Locals enjoying clean waterways |
Keeping wastewater contained within the network and preventing discharge of untreated wastewater into rivers and coastal waters - or ensuring release is within Environment Agency consents - is a priority for every water utility. This has become more pressing given the large number of exceptional weather events resulting in more frequent and prolonged discharges.
Water utilities have many challenging responsibilities. Fundamentally, they must provide high quality water supplies and sewerage services for customers, at a cost that is acceptable, while also protecting the environment, particularly river systems and bathing waters.
An optimally designed modern wastewater network will cope with all normal flow conditions. Many older sewers will also cope adequately with normal flow and rainfall. Although these were designed to allow discharge into water courses from combined sewer overflows (CSOs) at times of weather-induced exceptional flow.
Consents from the environmental regulator – the Environment Agency - only sanction these discharges under specified circumstances that are now being policed more rigorously under the requirements of the European Urban Waste Water Directive.
As part of a 'Long Term Sewer Monitoring' framework set up between utility Severn Trent Water (STW) and Detectronic, one aim is to improve network management and reduce pollution through the provision of sewer monitoring instrumentation. More recently the scope of the contract has been extended to include data analysis and interpretation.
Approaching the mid-point in the long-term contract, it is now possible to assess the effectiveness of the monitoring programme. The accumulated data now confirms the extent to which the monitoring scheme has helped STW reduce the occurrence of pollution events.

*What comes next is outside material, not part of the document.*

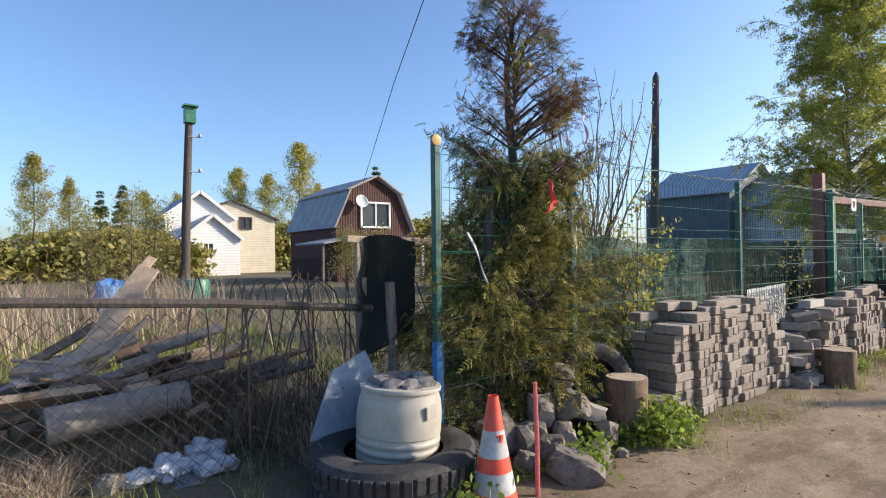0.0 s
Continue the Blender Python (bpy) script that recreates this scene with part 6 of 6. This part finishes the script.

Moreover, this has been achieved by not just avoiding penalties for out-of-consent discharges, but also providing the road map to more efficient future network management strategies.
Instrumentation
The technology necessary to monitor flows in wastewater networks has advanced considerably since sewer flow monitoring was first attempted almost 30 years ago. Sensors used for this partnership allow volumetric flow rate to be calculated by reference to measured depth and velocity.
Furthermore, data can now be automatically uploaded immediately if there is a high level alarm, but in normal circumstances upload is once daily via the GRPS data-network.
First generation instruments required a visit to site weekly to manually download data to a portable computer from the instruments, with subsequent manual upload into the office PC or data-network for analysis and action. This data was therefore a historic reflection of conditions.
Sometimes it could also be incomplete if a sensor had become ragged up in the interval between data downloads.
"There are many advantages in having day-by-day readings available," explains Liam Foster of STW. "This allows us to have near real-time understanding of network performance and respond promptly, often intervening at an early stage before a more serious situation develops. There is also a risk in moving from weekly to daily data that we could have been overwhelmed by an avalanche of numbers and the really significant stats, that denote sites for intervention, would not be easily identified."
Network survey and data analysis
At the outset of the contract, flow was monitored at 275 locations. During phase one Detectronic installed a further 325 of their multi-sensor flow monitors (MSFM) units. All locations track rate and depth of flow and provide a daily data upload. This goes into the STW monitoring centre and the Detectronic Data Centre (DDC) so that readings and reports can be compared.